ELIAS Electra Mourns
Over almost five decades of composing, Brian Elias has created an output which, if not large (his publisher’s catalogue currently lists 48 entries), is substantial in content and conception.
This disc commences with Geranos (1985), its tangibly theatrical gestures integrated into a three-movement sequence as rigorous motivically as it is incisive rhythmically – not least in the lamentations of ‘Adonidia’, plangently realised by Nicholas Kok and Psappha. Forward almost 25 years and Meet me in the Green Glen (2009), set to poems by John Clare, proves a notable addition to the unaccompanied song-cycle.

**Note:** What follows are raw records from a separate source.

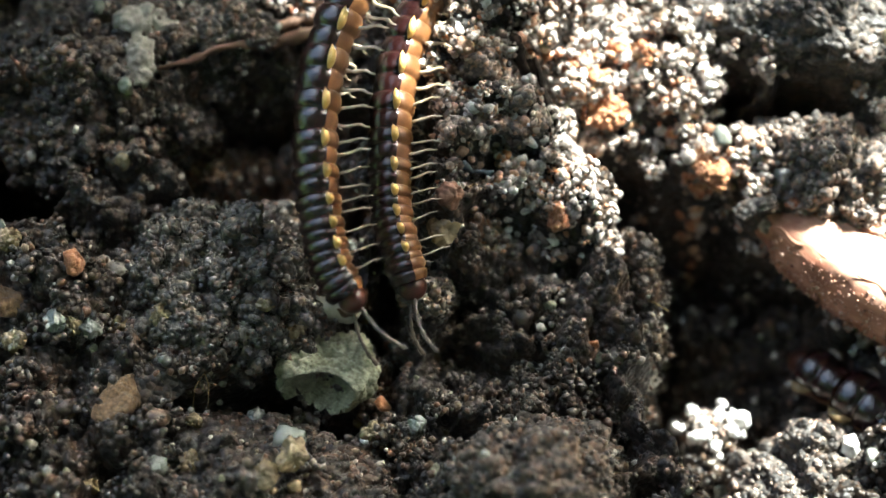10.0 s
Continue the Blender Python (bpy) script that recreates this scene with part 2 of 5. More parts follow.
M_STRAW = fibre("straw_yellow_fibre", (0.20, 0.13, 0.05), (0.38, 0.27, 0.12))


def shell_material(name, a, c, rough, spec=0.5, coat=0.0, sub=0.0):
    m, n, l, b = material(name, rough, spec)
    t = noise_node(n, l, 1.5, 4)
    r = ramp(n, [(0.3, a), (0.7, c)])
    l.new(t.outputs[0], r.inputs[0])
    l.new(r.outputs[0], b.inputs["Base Color"])
    b.inputs["Coat Weight"].default_value = coat
    b.inputs["Coat Roughness"].default_value = 0.08
    if sub:
        b.inputs["Subsurface Weight"].default_value = sub
        b.inputs["Subsurface Radius"].default_value = (0.6 * MM, 0.3 * MM, 0.12 * MM)
        b.inputs["Subsurface Scale"].default_value = 1.0
    f = noise_node(n, l, 7.0, 3)
    bump(n, l, b, f.outputs[0], 0.4, 0.035)
    return m


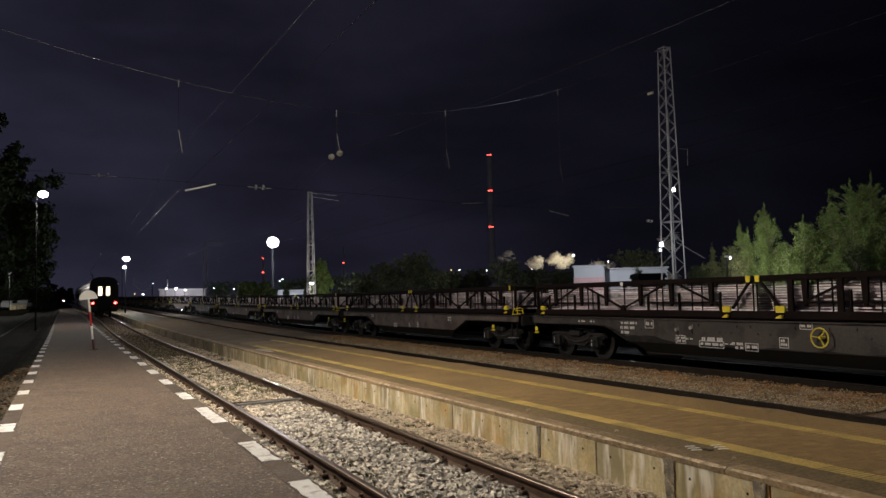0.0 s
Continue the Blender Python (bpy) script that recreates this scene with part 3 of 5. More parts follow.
edge = Shape().box((0, 0, -0.15), (0.22, 1.985, 0.42), 0.015).mesh("edge_slab", PAVERBLOCK)
while y < 200:
    part("edge_slab", edge, None, far_edge, at=(8.13 + rng.uniform(-0.006, 0.006), y, 0.228 + grade(y)))
    y += 2.0


def tactile(x, width, label, end):
    """A row of ribbed yellow tiles set in the paving."""
    line = setting("tactile_line", label, "tactile paving")
    g = Shape().box((0, 0, -0.01), (width, 0.392, 0.034), 0.003)
    for j in range(8):
        g.box((0, -0.171 + 0.049 * j, 0.0080), (width - 0.02, 0.032, 0.0035), 0.001)
    tile = g.mesh("tile", YELLOW)
    y = -7.6
    while y < end:
        part("tile", tile, None, line, at=(x + rng.uniform(-0.004, 0.004), y, 0.284 + grade(y) + rng.uniform(-0.002, 0.002)))
        y += 0.4
    return line


tactile(5.97, 0.235, "ribbed yellow warning tiles along the platform wall", 27)
tactile(7.38, 0.21, "yellow warning tiles along the platform's other edge", 30)


dirty = mat("dirty_edge_paving", (0.212, 0.147, 0.065), 0.85, var=0.4, scale=1.4, fine=36, second=(0.21, 0.145, 0.065), patch=0.4)
coursed(dirty, 0.2, 0.1, 0.006, (0.11, 0.078, 0.036))
platform_block("paving_edge_strip", 5.42, 5.848, -9.5, 29.4, 0.20, 0.2935, dirty, "darker dirty paving between the wall and the warning tiles")


# crumbs, and thin strips added to make pale streaks on the island platform
litter = thing("torn_strips", "thin pale strips on the island paving", "litter", at=(5.56, 5.70, 0.2945))
for dx, dy in ((0.0, 0.0), (0.25, -0.10)):
    for q in range(3):
        strip = [(-0.10 - 0.02 * (q % 2), 0.0), (-0.03, 0.012), (0.05, 0.006), (0.11 + 0.015 * (q % 2), 0.013), (0.10, 0.034), (0.03, 0.027), (-0.04, 0.036), (-0.09, 0.023)]
        o = part("strip", Shape().prism([(0.55 * a, 1.25 * b) for a, b in strip], 2, 0.0, 0.005), WHITEPAINT, litter, at=(dx + 0.04 * q, dy + 0.085 * q, 0.0))
        o.rotation_euler = (0, 0, -0.42 + 0.06 * q)
lump = Shape().box((0, 0, 0.006), (0.06, 0.10, 0.012), 0.004, Matrix.Rotation(0.3, 3, "Z"))
part("clod", lump, KERB, litter, "dark clod of dirt", at=(0.10, -0.04, 0.0))
patch_shape = [(0.15 * math.cos(a) * (1 + 0.25 * math.sin(3 * a)), 1.1 * math.sin(a) * (1 + 0.2 * math.cos(2 * a))) for a in [2 * math.pi * i / 22 for i in range(22)]]
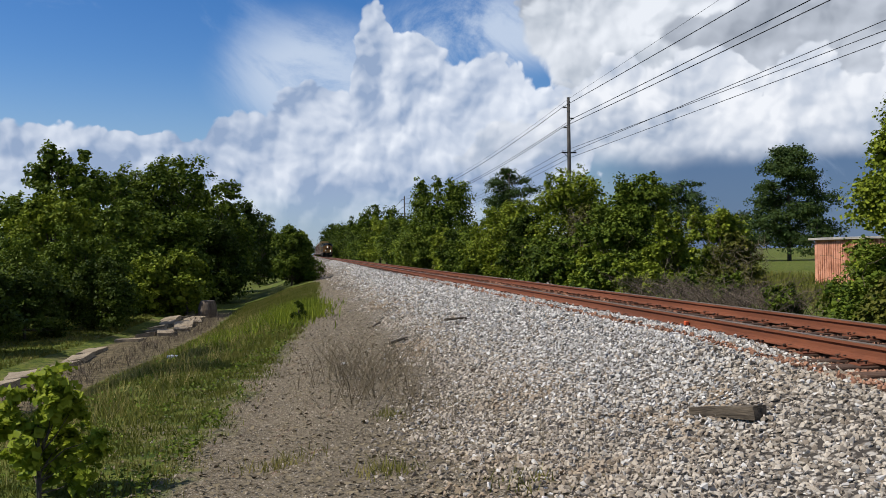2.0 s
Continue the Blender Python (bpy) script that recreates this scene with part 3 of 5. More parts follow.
def locomotive(lit=True):
    root = new("locomotive")
    # frame, walkway and orange sill
    b = boxed(-1.45, 1.45, 0.5, 21.9, 1.22, 1.52)
    part("frame", b, ENGINE_BLACK, root, "black underframe")
    for s in (-1, 1):
        part("sill", boxed(*sorted((s * 1.455, s * 1.52)), 1.0, 21.4, 1.33, 1.56, bevel=0.01), SILL_ORANGE, root, "faded orange side sill")
    part("walkway", boxed(-1.5, 1.5, 0.25, 22.0, 1.565, 1.60), ENGINE_BLACK, root, "dark tread-plate walkway")
    # nose
    nz = bmesh.new()
    prism(nz, [(-1.46, 1.60), (1.46, 1.60), (1.46, 3.33), (0.42, 3.74), (-0.42, 3.74), (-1.46, 3.33)], 1, 0.95, 1.06)
    part("nose_front", nz, ENGINE_YELLOW, root, "grimy orange-yellow nose")
    nb = bmesh.new()
    prism(nb, [(-1.455, 1.60), (1.455, 1.60), (1.455, 3.32), (0.42, 3.73), (-0.42, 3.73), (-1.455, 3.32)], 1, 1.062, 2.35)
    part("nose_body", nb, ENGINE_BLUE, root, "dark blue-grey nose sides")
    for x0, x1, z0, z1 in ((-1.32, -1.30, 1.70, 2.30), (-0.98, -0.96, 1.70, 2.30), (-1.32, -0.96, 2.29, 2.31), (0.84, 0.855, 1.66, 2.70)):
        part("nose_seam", boxed(x0, x1, 0.938, 0.95, z0, z1), SILL_ORANGE, root, "worn seam on the nose")
    part("nose_door_seam", boxed(0.255, 0.275, 0.935, 0.95, 1.62, 3.70), RAILING_DARK, root, "dark door seam")
    # cab whose front is a shallow wedge
    def front(x, z, out=0.0):
        return (x, 1.85 + 0.42 * abs(x) + 0.12 * (z - 3.6) - out, z)
    cb = bmesh.new()
    sec = [(0, 1.60), (1.50, 1.60), (1.50, 4.18), (0.95, 4.51), (0, 4.54), (-0.95, 4.51), (-1.50, 4.18), (-1.50, 1.60)]
    lo = [cb.verts.new(front(x, z)) for x, z in sec]
    hi = [cb.verts.new((x, 5.1, z)) for x, z in sec]
    cb.faces.new(lo[:5])
    cb.faces.new([lo[0], *lo[4:]])
    cb.faces.new(hi[::-1])
    for i in range(8):
        cb.faces.new((lo[i], hi[i], hi[(i + 1) % 8], lo[(i + 1) % 8]))
    bmesh.ops.recalc_face_normals(cb, faces=cb.faces)
    cab = part("cab", cb, ENGINE_BLUE, root, "dark blue-grey cab")
    for s in (-1, 1):
        pane = [(s * 0.10, 3.72), (s * 1.38, 3.60), (s * 1.38, 4.10), (s * 1.22, 4.22), (s * 0.10, 4.26)]
        win = bmesh.new()
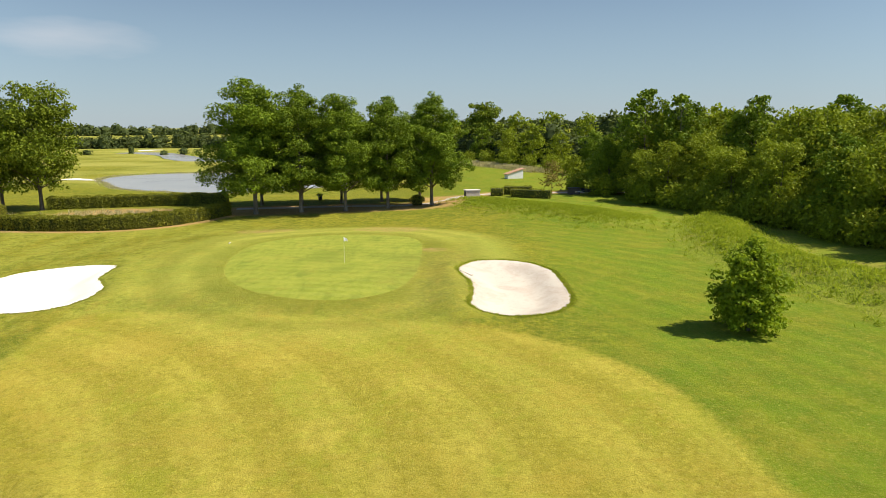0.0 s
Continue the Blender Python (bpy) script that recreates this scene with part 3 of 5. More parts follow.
def build_ground():
    xs, ys = axis_steps(-40, 32, 0.55, -215, 100, 4.0, 2600, 1.055), axis_steps(4, 78, 0.55, -390, 235, 4.0, 2600, 1.055)
    X, Y = np.meshgrid(xs, ys)
    Z = terrain(X, Y)
    SHEET.update(xs=xs, ys=ys, Z=Z)
    nx, ny = len(xs), len(ys)
    i = np.arange(nx * ny).reshape(ny, nx)
    faces = np.stack([i[:-1, :-1], i[:-1, 1:], i[1:, 1:], i[1:, :-1]], -1).reshape(-1, 4)
    me = mesh_arrays("ground", np.stack([X, Y, Z], -1).reshape(-1, 3), faces, M_TURF, True)
    berm, mound = from_line(X, Y, BERM), from_line(X, Y, MOUND)
    wild = np.maximum(ease(6.5, 4.0, berm), 0.75 * ease(5.2, 3.2, mound))
    wild = np.maximum(wild, ease(31, 36, X) * ease(110, 100, Y))
    for ring in (POND_SOUTH, POND_BACK, LAKE_WEST, LAKE_NORTH, LAKE_FAR):
        wild = np.maximum(wild, 0.9 * ease(3.0, 1.0, signed(X, Y, ring, 8)))
    soil = np.maximum(0.9 * ease(3.2, 1.2, from_line(X, Y, PATH_NORTH)), 0.75 * ease(7, 3, from_line(X, Y, UNDER_TREES)))
    soil = np.maximum(soil, 1.0 * ease(1.0, 0.0, np.hypot((X + 42.5) / 12.5, (Y - 92.5) / 8.5) - 0.3))
    soil = np.maximum(soil, 0.75 * ease(1.6, 0.5, np.hypot((X - 1) / 6.5, (Y - 109) / 6)))
    soil = np.maximum(soil, 0.66 * ease(12, 6, from_line(X, Y, CONIFER_BANK)))
    soil = np.maximum(soil, 0.85 * ease(1.3, 0.6, np.hypot((X - 25.5) / 6, (Y + 23.5) / 6.5)))
    soil = np.maximum(soil, 0.80 * ease(3.0, 1.3, from_line(X, Y, HEDGE_LINE)))
    soil = np.maximum(soil, 0.95 * ease(1.4, 0.6, np.hypot((X - 1.4) / 2.4, (Y - 104.5) / 6.5)))
    soil = np.maximum(soil, 0.85 * ease(1.4, 0.6, np.hypot((X - 19.5) / 4.5, (Y - 114) / 3.0)))
    shore = signed(X, Y, LAKE_WEST, 12)
    soil = np.maximum(soil, 0.85 * ease(6.5, 4.0, shore) * ease(-104, -112, X))
    soil = np.maximum(soil, 0.7 * ease(1.3, 0.6, np.hypot((X + 92) / 12, (Y + 36) / 5)))
    for cx, cy, r in ((-1.0, 62.5, 2.2), (-6, 77, 6.5), (-20, 77, 5.0), (8.9, 50.2, 0.9)):
        soil = np.maximum(soil, 0.52 * ease(r * 1.4, r * 0.4, np.hypot(X - cx, (Y - cy) * 1.5)))
    # mowing passes run along the east side of the fairway and swing west below the green
    mowing = np.where(Y > 15, np.hypot(X + 34, Y - 15), 46.5 - from_line(X, Y, EAST_SIDE))
    for name, values in (("fair", np.minimum(signed(X, Y, FAIRWAY, 30), signed(X, Y, FAIRWAY_WEST, 30))), ("green", signed(X, Y, GREEN, 20)), ("wild", wild), ("soil", soil), ("pass", mowing), ("verge", ease(3.5, 1.0, np.abs(X + 0.2)) * ease(64, 60, Y) * ease(42, 46, Y)), ("pale", np.maximum(ease(0.5, -0.5, signed(X, Y, FAIRWAY_WEST, 30)), ease(150, 190, Y) * ease(0, -20, X))), ("lush", np.maximum(ease(4, 13, X) * ease(2, 26, Y), ease(104, 116, Y) * ease(-6, 6, X)) * ease(400, 250, Y)), ("parched", np.maximum(0.75 * ease(54, 44, Y) * ease(16, 30, Y) * ease(10, 2, X), np.maximum(0.5 * ease(-19, -23, X) * ease(30, 40, Y) * ease(82, 74, Y), 0.7 * ease(3.5, 1.0, np.abs(X + 0.2)) * ease(70, 64, Y) * ease(38, 44, Y)))), ("dry", np.maximum(0.90 * ease(-12, -22, X) * ease(4, 16, Y) * ease(92, 78, Y), 0.18 * ease(-6, -14, X) * ease(20, 6, Y) * ease(-120, -60, Y)))):
        me.attributes.new(name, "FLOAT", "POINT").data.foreach_set("value", values.astype(np.float32).ravel())
    return tagged(new("ground", me), "mown golf rough and fairway turf, dry yellow-green with bare patches", "ground", "", "structure")


EAST_SIDE = open_curve([(12.5, 15), (12.8, -4), (12.2, -27), (11.4, -50), (14.5, -72), (25, -108), (36, -165), (48, -240)])
HEDGE_LINE = open_curve([(-57.5, 90.5), (-57.0, 86.0), (-54, 82.6), (-48.5, 80.9), (-40, 81.1), (-34.0, 84.3), (-30.6, 89.2), (-28.8, 93.0)], 8)
PATH_NORTH = open_curve([(-29, 98.4), (-22, 99.3), (-15, 100.3), (-4, 101.5), (0.5, 106), (3, 112), (14, 113.5), (30, 112)])
UNDER_TREES = open_curve([(-28, 96), (-14, 98), (-1, 101)])
build_ground()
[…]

This recording alternates baritone and mezzo, with Roderick Williams bringing an elegant lyricism to the opening song and Susan Bickley a touching vulnerability to ‘Love’s Pains’. Williams is hardly less persuasive in Once did I breathe another’s breath (2012), five settings from 16th-century poets whose vocal rhetoric and eloquence are complemented by a piano part limpidly rendered by Iain Burnside.
The programme ends with Electra Mourns (2012) – a scena on the protagonist’s monologue in Sophocles’ drama set to the original Greek, which contributes audibly to the hieratic nature of this music. String orchestra and cor anglais make an equivocal ‘double’ to the vocal part; an amalgam which evokes Baroque and Classical precedents alongside an instrumental part that draws resourcefully on more recent traditions. Bickley and Nicholas Daniel are assured in their contributions, with Clark Rundell drawing requisite intensity from the Britten Sinfonia.
Newcomers to Elias should begin with the scintillating disc of his orchestral pieces The House that Jack Built, A Talisman and Doubles, to which this arresting follow-up is cordially recommended. Those acquiring it can also hear two single-voice alternatives of the Clare song-cycle, free to download from NMC’s website.